Vor Gericht versuchte Ulbricht, seine Beteiligung am Silk-Road-Projekt herunterzuspielen. Er habe die Web-Seite zwar gegründet und im Moment seiner Verhaftung betrieben, aber zwischendurch sei jemand anderer dafür verantwortlich gewesen. Diese Verteidigungslinie ging jedoch gründlich daneben. Am Ende standen, wie erwähnt, zwei lebenslängliche Haftstrafen ohne das Recht einer vorzeitigen Entlassung auf Bewährung (“Life without Parole”) zuzüglich 40 Jahren.
Wie realistisch ist eine Begnadigung?
Eine Life-whout-Parole-Strafe kann nach US-Recht nur der US-Präsident (in anderen Fällen der Gouverneur des jeweiligen Bundesstaats, was hier jedoch nicht relevant ist) aufheben. Man bezeichnet dies als “Presidential Pardon”. Zwar machen US-Präsidenten von diesem Recht häufig Gebrauch (allein Donald Trump begnadigte 237 Personen), doch Life-without-Parole-Verurteilte sind nur sehr selten dabei.

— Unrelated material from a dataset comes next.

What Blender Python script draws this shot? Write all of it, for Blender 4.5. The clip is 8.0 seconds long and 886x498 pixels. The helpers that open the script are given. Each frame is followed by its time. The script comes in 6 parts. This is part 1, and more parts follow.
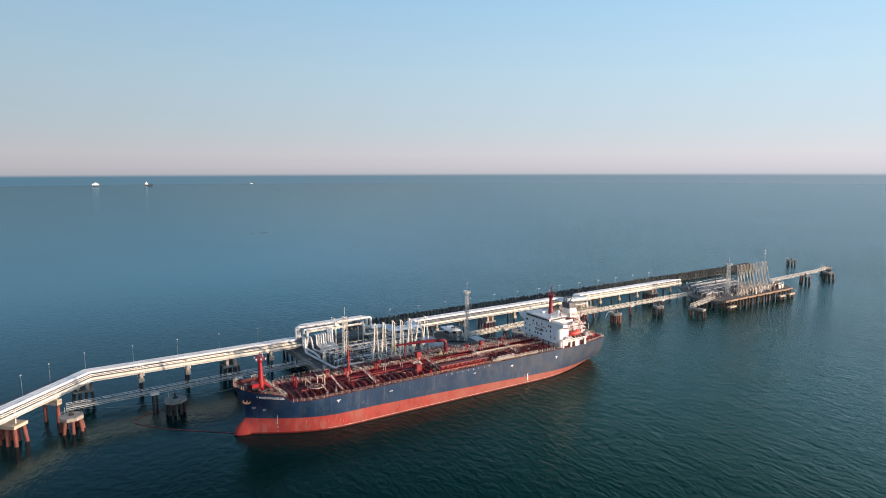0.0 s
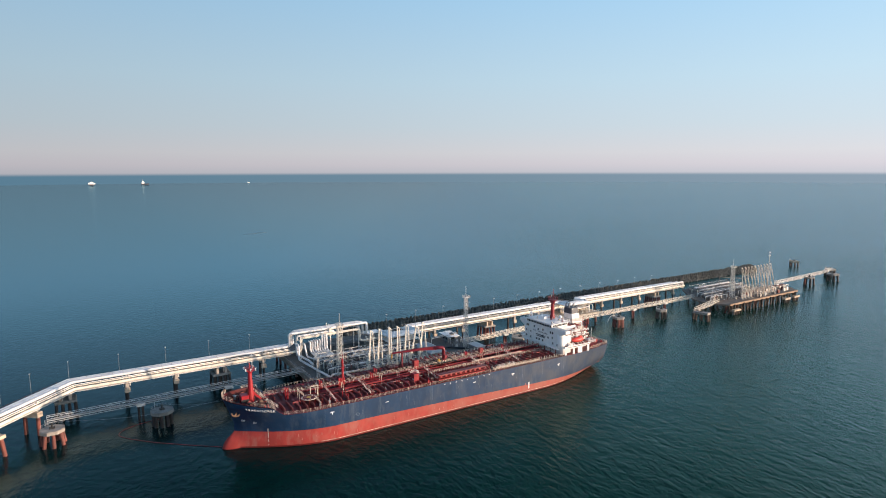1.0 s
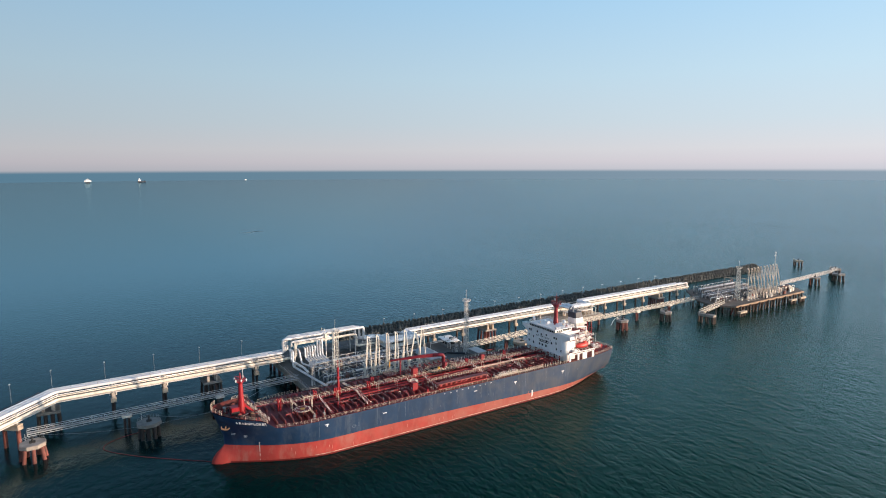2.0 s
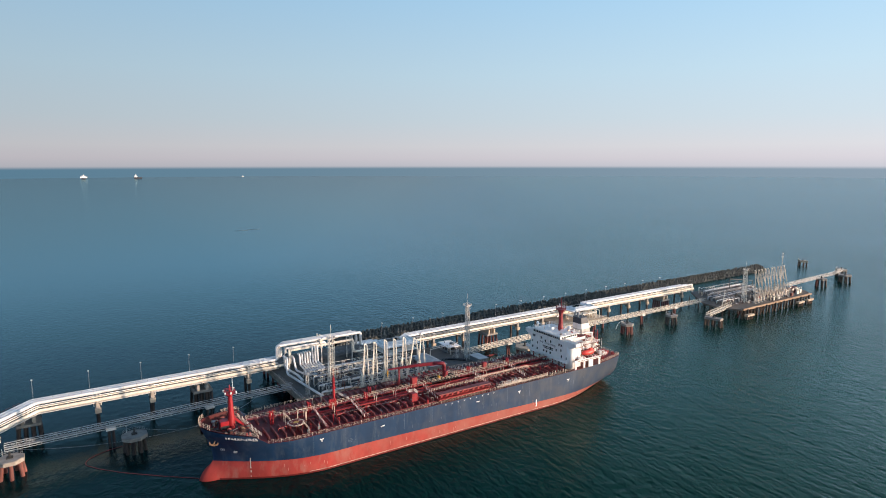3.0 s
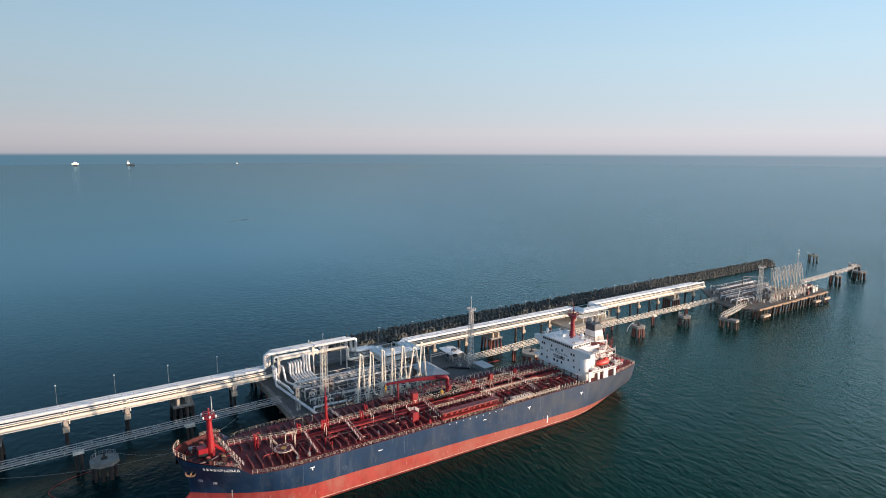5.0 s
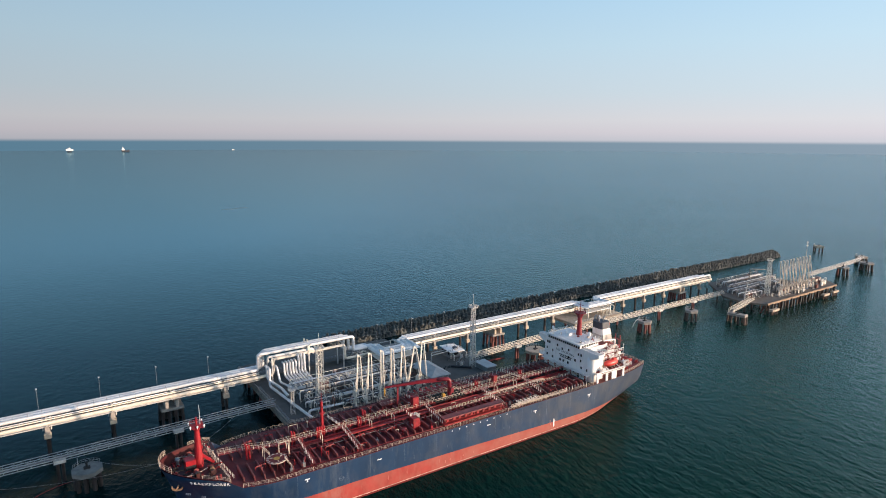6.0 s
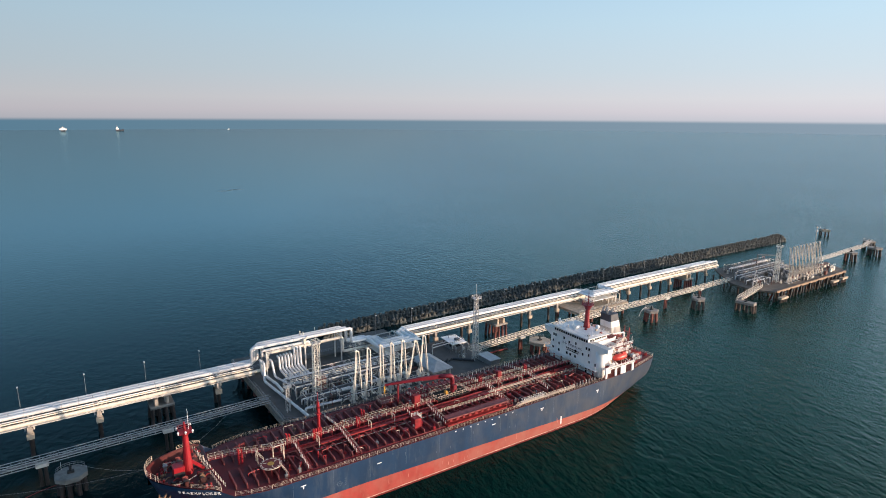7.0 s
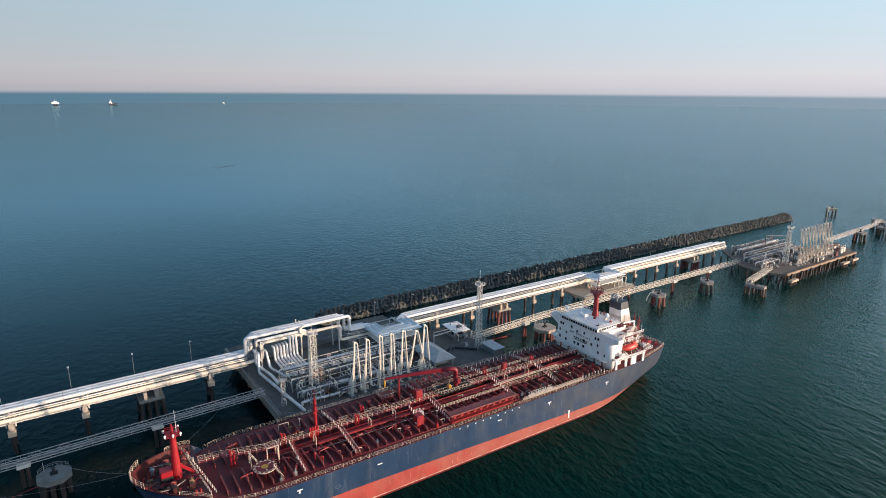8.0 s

Ich konnte bisher überhaupt nur einen Fall ausfindig machen, in dem ein US-Präsident eine zu “Life without Parole” verurteilte Person begnadigte: 2018 ließ Donald Trump der Dorgenschmugglerin Alice Marie Johnson sein Presidential Pardon zukommen. Johnson hatte zu diesem Zeitpunkt 21 Jahre hinter Gittern verbracht. Im Gegensatz zu Ulbricht war sie “nur” zu einer lebenslänglichen Haftstrafe ohne die Möglichkeit auf Begnadigung verurteilt worden. Falls ein Leser weitere Fälle dieser Art kennt, würde mich das interessieren.
Traditionell begnadigt ein US-Präsident kurz vor seinem Abschied eine Reihe von Straftätern. Auch Donald Trump tat dies am 19. Januar 2021, und anscheinend zog er auch Ulbricht in Erwägung. Er entschied sich jedoch dagegen.
Ein Problem bei dieser Sache ist, dass momentan nicht weniger als 500.000 Personen wegen Drogendelikten in den USA inhaftiert sind. Die meisten davon sind Kleinkriminelle. Die Strafen, die diese absitzen müssen, sind meist unverhältnismäßig hoch, denn im Zuge des “War on Drugs” setzt man in den Vereinigten Staaten auf Abschreckung. Dennoch finde ich es gerechtfertigt, Ross Ulbricht zu unterstützen. Ich hoffe, dass er nicht den Rest seines Lebens im Gefängnis verbringen muss.